▶ _RECORDS SUPPLIED_
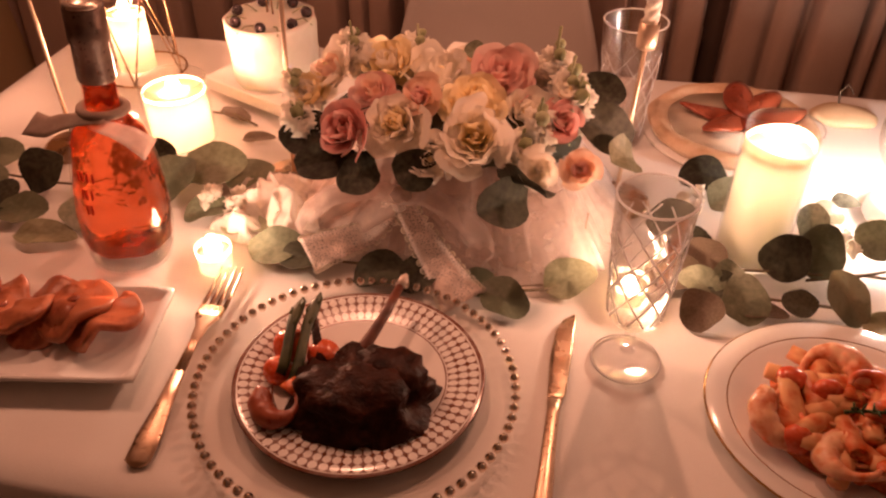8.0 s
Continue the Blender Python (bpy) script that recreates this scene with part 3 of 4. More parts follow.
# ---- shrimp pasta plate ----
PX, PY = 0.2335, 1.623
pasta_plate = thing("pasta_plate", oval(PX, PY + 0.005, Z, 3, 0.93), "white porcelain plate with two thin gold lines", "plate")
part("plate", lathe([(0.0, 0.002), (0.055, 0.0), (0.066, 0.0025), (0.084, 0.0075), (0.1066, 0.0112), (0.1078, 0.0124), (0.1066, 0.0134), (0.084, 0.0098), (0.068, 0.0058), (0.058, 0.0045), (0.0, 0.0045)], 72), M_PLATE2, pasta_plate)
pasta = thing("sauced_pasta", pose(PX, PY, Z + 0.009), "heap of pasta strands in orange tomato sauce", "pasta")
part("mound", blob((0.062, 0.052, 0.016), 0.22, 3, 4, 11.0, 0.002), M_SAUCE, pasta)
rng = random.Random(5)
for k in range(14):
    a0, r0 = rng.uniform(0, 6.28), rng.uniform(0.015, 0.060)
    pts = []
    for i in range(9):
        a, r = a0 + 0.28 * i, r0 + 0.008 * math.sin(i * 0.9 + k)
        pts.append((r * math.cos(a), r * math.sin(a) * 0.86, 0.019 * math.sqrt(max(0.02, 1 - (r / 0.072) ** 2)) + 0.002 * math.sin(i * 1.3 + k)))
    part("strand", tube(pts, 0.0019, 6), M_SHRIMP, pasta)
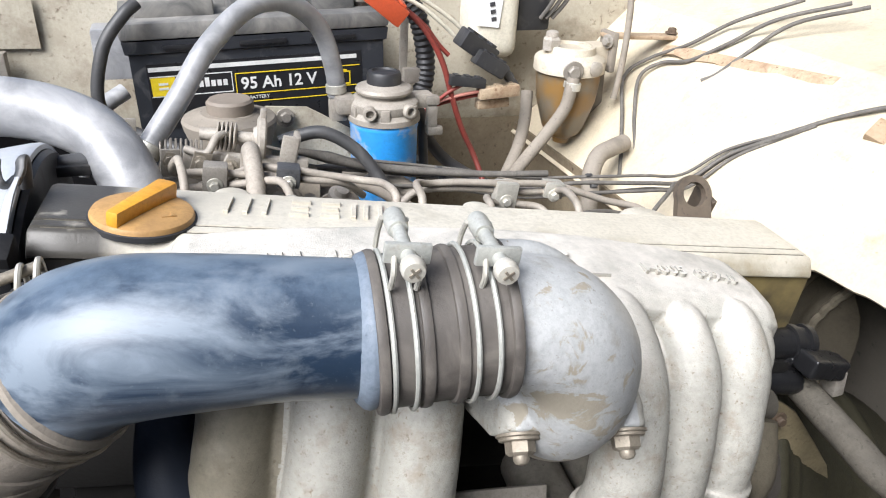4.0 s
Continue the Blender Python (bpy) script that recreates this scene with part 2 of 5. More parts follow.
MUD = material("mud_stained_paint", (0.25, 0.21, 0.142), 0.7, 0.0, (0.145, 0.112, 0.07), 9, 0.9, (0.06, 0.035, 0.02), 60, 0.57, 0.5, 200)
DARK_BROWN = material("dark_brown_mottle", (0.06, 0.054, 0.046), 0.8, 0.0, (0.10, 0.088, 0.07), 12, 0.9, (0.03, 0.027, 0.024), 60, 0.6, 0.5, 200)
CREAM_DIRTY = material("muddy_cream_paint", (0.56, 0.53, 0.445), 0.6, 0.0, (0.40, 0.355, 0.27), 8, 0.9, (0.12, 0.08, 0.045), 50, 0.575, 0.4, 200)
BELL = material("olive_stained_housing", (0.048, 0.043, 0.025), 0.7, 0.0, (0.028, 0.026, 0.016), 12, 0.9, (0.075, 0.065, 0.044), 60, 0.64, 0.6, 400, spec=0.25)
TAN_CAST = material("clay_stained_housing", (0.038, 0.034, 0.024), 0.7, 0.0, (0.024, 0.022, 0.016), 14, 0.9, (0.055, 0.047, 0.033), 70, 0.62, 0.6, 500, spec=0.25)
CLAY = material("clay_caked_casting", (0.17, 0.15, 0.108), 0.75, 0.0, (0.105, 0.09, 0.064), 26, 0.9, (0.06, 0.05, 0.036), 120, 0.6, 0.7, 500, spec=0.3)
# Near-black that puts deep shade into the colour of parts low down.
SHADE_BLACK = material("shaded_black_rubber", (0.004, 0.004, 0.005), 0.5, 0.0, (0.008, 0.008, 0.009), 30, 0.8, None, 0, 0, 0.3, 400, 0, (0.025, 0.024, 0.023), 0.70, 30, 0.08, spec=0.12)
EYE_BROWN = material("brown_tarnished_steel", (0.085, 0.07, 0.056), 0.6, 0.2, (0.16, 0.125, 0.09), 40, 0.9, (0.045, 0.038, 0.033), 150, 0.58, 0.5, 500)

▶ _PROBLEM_
Return the records exactly. Don't carry the pictures over.

▶ _RESULT BELOW_
8.0 s
Continue the Blender Python (bpy) script that recreates this scene with part 3 of 4. More parts follow.
# ---- shrimp pasta plate ----
PX, PY = 0.2335, 1.623
pasta_plate = thing("pasta_plate", oval(PX, PY + 0.005, Z, 3, 0.93), "white porcelain plate with two thin gold lines", "plate")
part("plate", lathe([(0.0, 0.002), (0.055, 0.0), (0.066, 0.0025), (0.084, 0.0075), (0.1066, 0.0112), (0.1078, 0.0124), (0.1066, 0.0134), (0.084, 0.0098), (0.068, 0.0058), (0.058, 0.0045), (0.0, 0.0045)], 72), M_PLATE2, pasta_plate)
pasta = thing("sauced_pasta", pose(PX, PY, Z + 0.009), "heap of pasta strands in orange tomato sauce", "pasta")
part("mound", blob((0.062, 0.052, 0.016), 0.22, 3, 4, 11.0, 0.002), M_SAUCE, pasta)
rng = random.Random(5)
for k in range(14):
    a0, r0 = rng.uniform(0, 6.28), rng.uniform(0.015, 0.060)
    pts = []
    for i in range(9):
        a, r = a0 + 0.28 * i, r0 + 0.008 * math.sin(i * 0.9 + k)
        pts.append((r * math.cos(a), r * math.sin(a) * 0.86, 0.019 * math.sqrt(max(0.02, 1 - (r / 0.072) ** 2)) + 0.002 * math.sin(i * 1.3 + k)))
    part("strand", tube(pts, 0.0019, 6), M_SHRIMP, pasta)
4.0 s
Continue the Blender Python (bpy) script that recreates this scene with part 2 of 5. More parts follow.
MUD = material("mud_stained_paint", (0.25, 0.21, 0.142), 0.7, 0.0, (0.145, 0.112, 0.07), 9, 0.9, (0.06, 0.035, 0.02), 60, 0.57, 0.5, 200)
DARK_BROWN = material("dark_brown_mottle", (0.06, 0.054, 0.046), 0.8, 0.0, (0.10, 0.088, 0.07), 12, 0.9, (0.03, 0.027, 0.024), 60, 0.6, 0.5, 200)
CREAM_DIRTY = material("muddy_cream_paint", (0.56, 0.53, 0.445), 0.6, 0.0, (0.40, 0.355, 0.27), 8, 0.9, (0.12, 0.08, 0.045), 50, 0.575, 0.4, 200)
BELL = material("olive_stained_housing", (0.048, 0.043, 0.025), 0.7, 0.0, (0.028, 0.026, 0.016), 12, 0.9, (0.075, 0.065, 0.044), 60, 0.64, 0.6, 400, spec=0.25)
TAN_CAST = material("clay_stained_housing", (0.038, 0.034, 0.024), 0.7, 0.0, (0.024, 0.022, 0.016), 14, 0.9, (0.055, 0.047, 0.033), 70, 0.62, 0.6, 500, spec=0.25)
CLAY = material("clay_caked_casting", (0.17, 0.15, 0.108), 0.75, 0.0, (0.105, 0.09, 0.064), 26, 0.9, (0.06, 0.05, 0.036), 120, 0.6, 0.7, 500, spec=0.3)
# Near-black that puts deep shade into the colour of parts low down.
SHADE_BLACK = material("shaded_black_rubber", (0.004, 0.004, 0.005), 0.5, 0.0, (0.008, 0.008, 0.009), 30, 0.8, None, 0, 0, 0.3, 400, 0, (0.025, 0.024, 0.023), 0.70, 30, 0.08, spec=0.12)
EYE_BROWN = material("brown_tarnished_steel", (0.085, 0.07, 0.056), 0.6, 0.2, (0.16, 0.125, 0.09), 40, 0.9, (0.045, 0.038, 0.033), 150, 0.58, 0.5, 500)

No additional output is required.